②プラットフォームには目的と相性の良いSNSを選ぶ
インフルエンサーの起用とあわせて、プラットフォームとなるSNSの選定にも注意しましょう。
マーケティングの目的をどこに置くのか、ターゲットにどのようにアプローチし、どのような行動を取ってほしいのかなどによって、選ぶべきSNSも変わってきます。
それぞれのSNSの特徴およびインフルエンサーマーケティングとの相性をよく考えることが大切です。
③KGI・KPIを設定して効果の測定・評価をする
効果測定が容易という特徴を活かすために、しっかりとKGI・KPIを設定しましょう。
SNSごとにインプレッションやコメント、いいね、リツイート、シェア、コンバージョンなどの数値が把握できるので、これらを指標として用います。
効果を測定し、結果を評価し、改善につなげるというPDCAサイクルを回すことが、インフルエンサーマーケティングの成功のためには欠かせない要素です。
▼関連記事
④ステマにならないようルールや運用方法を定める
インフルエンサーマーケティングの実施にあたって、とくに注意しなければならないのが「ステマ(ステルスマーケティング)にならないようにする」という点です。

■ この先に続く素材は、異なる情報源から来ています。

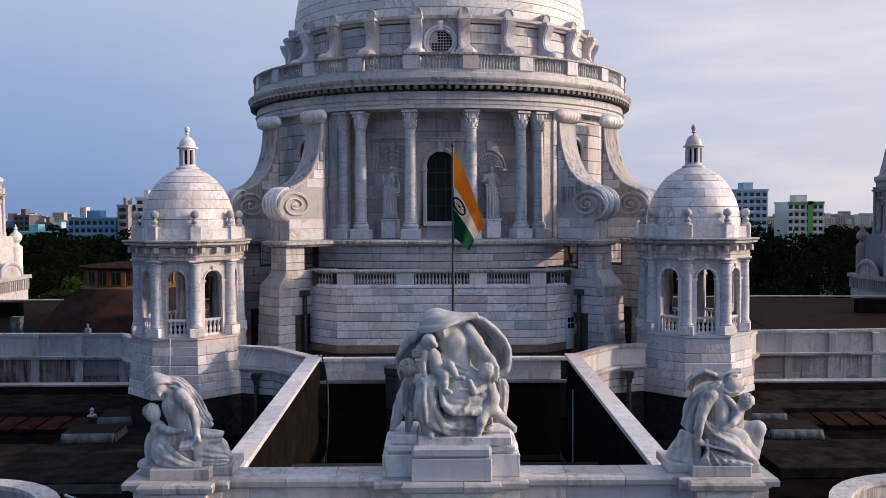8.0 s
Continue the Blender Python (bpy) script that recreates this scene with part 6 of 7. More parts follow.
for a in (-33.6, 33.6):
    p = polar(9.45, a)
    bm = boxed(-0.45, 0.45, -0.35, 0.9, 22.32, 28.45)
    part("pilaster", bm, MARBLE_RUN, drum).matrix_basis = pose(p.x, p.y, 0, 0, 0, a)
    part("pilaster_cap", boxed(-0.5, 0.5, -0.36, 0.3, 28.0, 28.2), MARBLE_OLD, drum).matrix_basis = pose(p.x, p.y, 0, 0, 0, a)
# arched central window and the niches
wy = -R_WALL - 0.03
winc = thing("window_3", "tall arched dark window between the columns", "window", kind="structure", at=(DX, DY + wy, 0))
# the window's glass, a matt dark sheet in place of a reflecting pane
part("shutter", boxed(-0.70, 0.70, 0.16, 0.18, 23.15, 26.7, bevel=0), DULL_PANE, winc)
bm = bmesh.new()
ring = [(-0.78, 23.1)] + [(-0.78 * math.cos(math.pi * i / 16), 25.86 + 0.78 * math.sin(math.pi * i / 16)) for i in range(17)] + [(0.78, 23.1)]
for (x0, z0), (x1, z1) in zip(ring, ring[1:]):
    tube(bm, [(x0, -0.06, z0), (x1, -0.06, z1)], 0.11, 6)
box(bm, -0.14, 0.14, -0.26, 0.0, 26.50, 27.04, 0.02)
box(bm, -1.62, 1.62, -0.10, 0.03, 27.03, 27.15, 0.01)
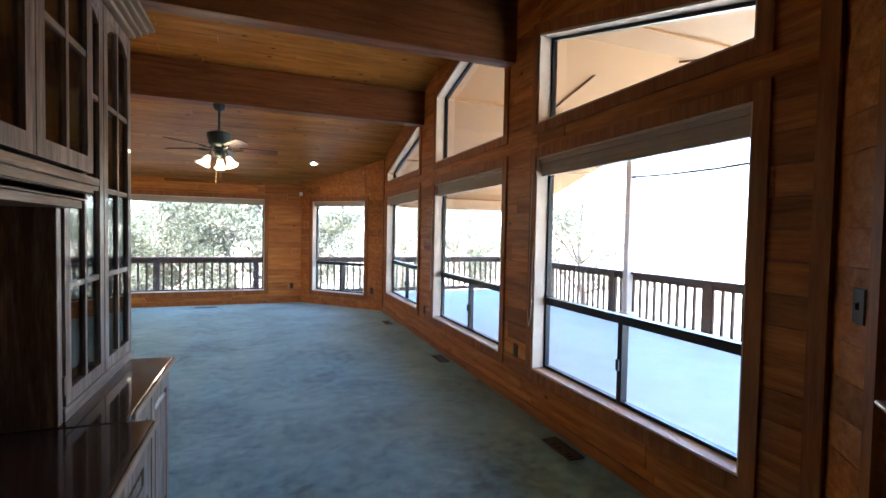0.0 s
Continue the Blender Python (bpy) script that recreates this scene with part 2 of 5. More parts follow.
def thing(name, at, label, category, group="", kind=""):
    """An empty at the base of a thing, for its parts."""
    ob = new(name)
    ob.empty_display_size = 0.1
    ob.matrix_basis = Matrix.Translation(at)
    return tagged(ob, label, category, group, kind)


def structure(name, bm, material, label, category):
    return tagged(part(name, bm, material), label, category, "", "structure")


def clip(poly, a, b, c):
    """The part of a flat outline in which a u + b v <= c."""
    out = []
    for i, p in enumerate(poly):
        q = poly[(i + 1) % len(poly)]
        dp, dq = a * p[0] + b * p[1] - c, a * q[0] + b * q[1] - c
        if dp <= 0:
            out.append(p)
        if dp * dq < 0:
            s = dp / (dp - dq)
            out.append((p[0] + s * (q[0] - p[0]), p[1] + s * (q[1] - p[1])))
    return out


def area(poly):
    return 0.5 * sum(p[0] * q[1] - q[0] * p[1] for p, q in zip(poly, poly[1:] + poly[:1]))


def without(poly, hole):
    """What is left of an outline round a convex, anticlockwise hole, in convex pieces."""
    left, rest = [], poly
    for p, q in zip(hole, hole[1:] + hole[:1]):
        a, b = q[1] - p[1], p[0] - q[0]
        c = a * p[0] + b * p[1]
        outside = clip(rest, -a, -b, -c)
        if len(outside) > 2 and abs(area(outside)) > 1e-5:
            left.append(outside)
        rest = clip(rest, a, b, c)
        if len(rest) < 3 or abs(area(rest)) < 1e-6:
            return left
    return left


class Plane:
    """An upright plane of the place: u along it, v up, d out of it into the room."""

    def __init__(self, origin, along, out):
        self.o, self.u, self.n = Vector(origin), Vector(along).normalized(), Vector(out).normalized()

    def at(self, u, v, d=0.0):
        return self.o + self.u * u + Vector((0, 0, v)) + self.n * d


def rect(u0, u1, v0, v1):
    return [(u0, v0), (u1, v0), (u1, v1), (u0, v1)]


def pieces(outline, limits, holes):
    polys = [outline]
    for a, b, c in limits:
        polys = [p for p in (clip(q, a, b, c) for q in polys) if len(p) > 2]
    for h in holes:
        polys = [r for q in polys for r in without(q, h)]
    return [p for p in polys if abs(area(p)) > 2e-4]


def core(plane, outline, limits, holes, thick):
    bm = bmesh.new()
    for p in pieces(outline, limits, holes):
        prism(bm, [plane.at(u, v, -thick) for u, v in p], plane.n * (thick - 0.016))
    return bm


def boards(wall, plane, u0, u1, v0, v1, limits, holes, material, height, rng, span=(1.0, 2.8)):
    """Clads a plane with tongue-and-groove boards of uneven lengths, each a piece of the wall."""
    v = v0
    while v < v1 - 0.01:
        top = min(v + height, v1)
        u = u0 - rng.uniform(0, 1.5)
        while u < u1:
            end = u + rng.uniform(*span)
            for p in pieces(rect(max(u, u0), min(end, u1), v, top) if min(end, u1) - max(u, u0) > 0.01 else [(0, 0), (0, 0), (0, 0)], limits, holes):
                bm = bmesh.new()
                prism(bm, [plane.at(a, b, -0.016) for a, b in p], plane.n * (0.015 + rng.uniform(0, 0.002)), 0.0036)
                part("plank", bm, material, wall)
            u = end
        v = top


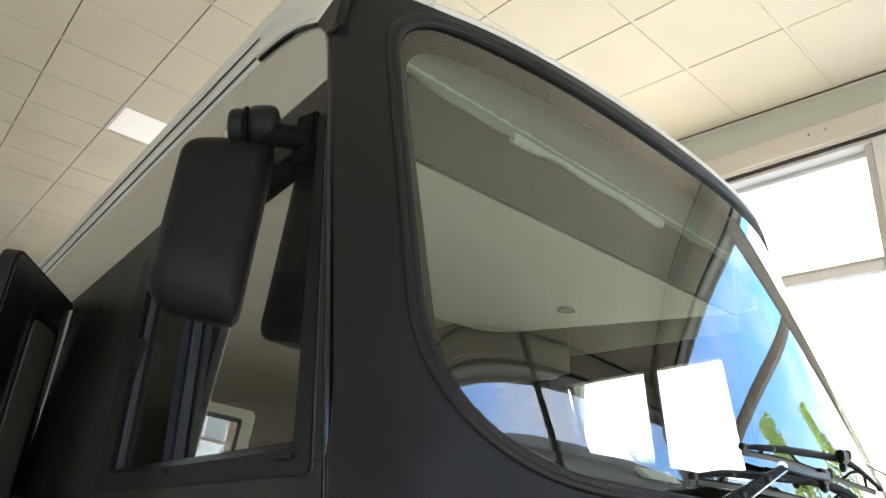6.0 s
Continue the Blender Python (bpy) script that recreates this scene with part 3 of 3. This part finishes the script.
for far in (False, True):
    outer, glass_c = (FAR_CORNER, FAR_GLASS) if far else (corner, NEAR_GLASS)

    def post_y(z):
        return -0.185 + 0.09 * (z - 1.7) if far else -0.272 + 0.27 * (z - 1.556)
    f0, f1, r0, r1 = glass_c[0], glass_c[1], glass_c[3], glass_c[2]
    cw = part("cab_window", lay(ring_side(quad_round(outer, 0.02), quad_round(glass_c, 0.03), SX - 0.003, SX + 0.045), far), PLASTIC, van, "black-framed sliding cab side window")
    part("frame_gasket", lay(ring_side(quad_round([(y + dy, z + dz) for (y, z), (dy, dz) in zip(outer, ((-0.004, -0.006), (-0.004, 0.005), (0.006, 0.005), (0.008, -0.006)))], 0.024), quad_round(outer, 0.02), SX - 0.001, SX + 0.02), far), GREYRUB, cw, "grey-edged rubber gasket")
    part("track_rail", lay(slab([(f0[0], f0[1] - 0.005), (r0[0], r0[1] - 0.005), (r0[0] + 0.004, r0[1] + 0.013), (f0[0] + 0.003, f0[1] + 0.014)], "x", SX + 0.002, SX + 0.04, 0.002), far), GLOSSBLACK, cw)
    lo, hi = post_y(1.55), post_y(2.21)
    for nm, c, dx, mt in (("fixed_pane", [(lo - 0.02, 1.550), (hi - 0.02, 2.208), (r1[0] + 0.01, r1[1] + 0.005), (r0[0] + 0.007, r0[1] - 0.005)], 0.020, REARGLASS), ("sliding_pane", [(f0[0] - 0.007, f0[1] - 0.008), (f1[0] + 0.003, f1[1] + 0.005), (hi + 0.03, 2.21), (lo + 0.03, 1.545)], 0.030, SIDEGLASS)):
        p = part(nm, lay(slab(c, "x", SX + dx, SX + dx + 0.005), far), FARGLASS if far else mt, cw, "tinted window pane")
        p.visible_shadow = False
    part("post", lay(slab([(lo - 0.038, 1.552), (hi - 0.038, 2.212), (hi + 0.016, 2.206), (lo + 0.016, 1.548)], "x", SX + 0.004, SX + 0.018, 0.003), far), NAVY, cw, "dark upright window post")
    part("post_edge", lay(slab([(lo - 0.054, 1.556), (hi - 0.054, 2.214), (hi - 0.040, 2.212), (lo - 0.040, 1.552)], "x", SX + 0.008, SX + 0.026, 0.002), far), STEELBLUE, cw, "blue-grey edge profile of the sliding pane")
    part("rear_profile", lay(slab([(r0[0] - 0.043, 1.538), (r1[0] - 0.045, 2.155), (r1[0] - 0.020, 2.153), (r0[0] - 0.018, 1.536)], "x", SX + 0.006, SX + 0.018, 0.002), far), STEELBLUE, cw, "blue-grey edge profile")
    if far:
        continue
    part("latch", lay(box(bmesh.new(), (SX - 0.016, 0.115, 1.815), (SX + 0.012, 0.185, 1.905), 0.008), far), PLASTIC, cw, "black window latch")
    for yy in (-0.83, -0.30):
        part("drain_cover", lay(box(bmesh.new(), (SX - 0.010, yy - 0.035, win_low(yy) + 0.024), (SX - 0.002, yy + 0.035, win_low(yy) + 0.040), 0.004), far), PLASTIC, cw, "small black drain cover")

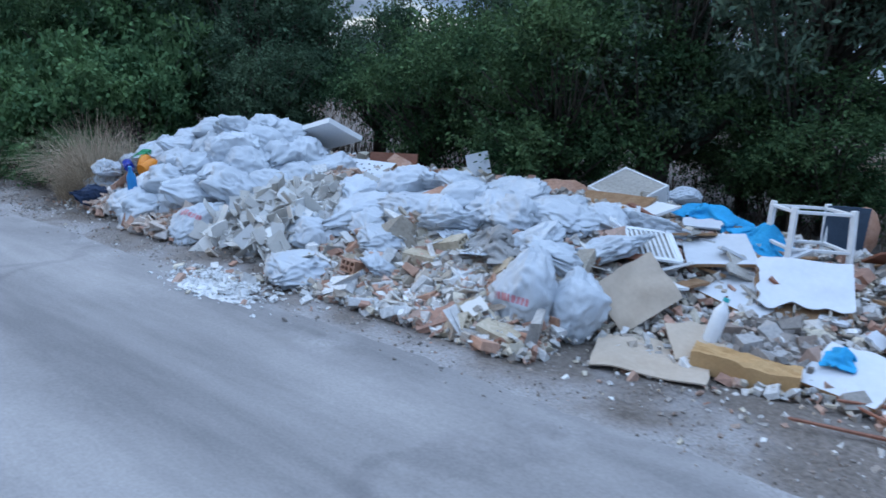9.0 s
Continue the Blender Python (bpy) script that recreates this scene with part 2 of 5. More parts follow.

企業から依頼を受けていることや宣伝であることを隠してPRを展開するステマは、いわゆる「やらせ」や「サクラ」に相当します。発覚した場合は大きな非難を浴びて炎上につながるだけでなく、場合によっては違法になることもあるため、絶対に避ける必要があります。
こうしたステマにならないよう、企業とのタイアップであることを明記する、わかりやすいタグを入れるなどのルールをしっかりと定め、運用方法についてもインフルエンサーとの間で取り決めるようにしましょう。
⑤サービス会社に依頼するときは費用の内訳も明確に
最近はインフルエンサーマーケティングを支援するサービスも多数提供されるようになっています。こうしたサービスを利用する際には、上記の①〜④のポイントを満たすサービスであることに加えて、料金体系にも注意することが重要です。
たとえば、単純にフォロワー数だけで決まるのではなく、属性や影響力を考慮した内容になっているか、あるいは効果測定などのマーケティング支援はどうなっているかなど、費用内訳を具体的かつ明確に把握した上で、目的と効果に見合う費用かどうかを判断するようにしましょう。